ABSTRACT

Shakespeare has become a literary institution, seen by many teachers and lecturers as the unquestionable centre of English studies, and a figure familiar to anyone who knows anything about literature. In her book Letters to Alice, on First Reading Jane Austen, the contemporary novelist Fay Weldon (b. 1933) suggests that writers ‘build Houses of Imagination’ in ‘the City of Invention’. This city has an ‘all male suburb of sci-fi’, a ‘Romance alley’ and ‘public buildings and worthy monuments, which

some find boring and others magnificent’. The city is a particularly interesting metaphor for literary value, since, just as in any city, some districts are ‘better’ than others. She writes that at the ‘heart of the city is the great Castle Shakespeare. You see it whichever way you look.

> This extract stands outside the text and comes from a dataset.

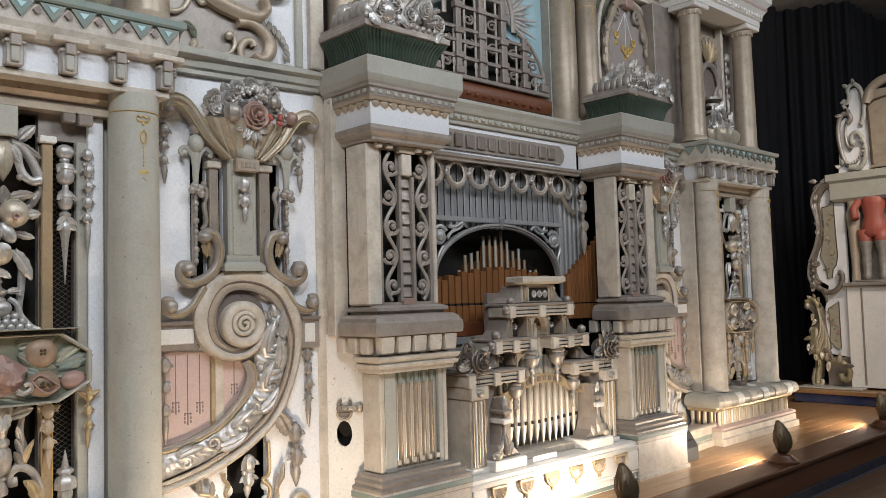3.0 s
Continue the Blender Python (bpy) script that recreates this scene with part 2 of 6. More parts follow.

It rears its head into the clouds reaching into the celestial sky, dominating everything around.’ Although the huge castle is a ‘rather uneven building, frankly . . . shoddy, and rather carelessly constructed in parts’, Weldon writes that it ‘keeps standing through the centuries and, build as others may, they can never quite achieve the same grandeur; and the visitors keep flocking, and the guides keep training and re-training, finding yet new ways of explaining the old building’. Weldon is showing us the way Shakespeare holds his place at the heart of the canon, while, apparently, other authors try in vain to achieve his stature and literary critics offer new ways of approaching his work.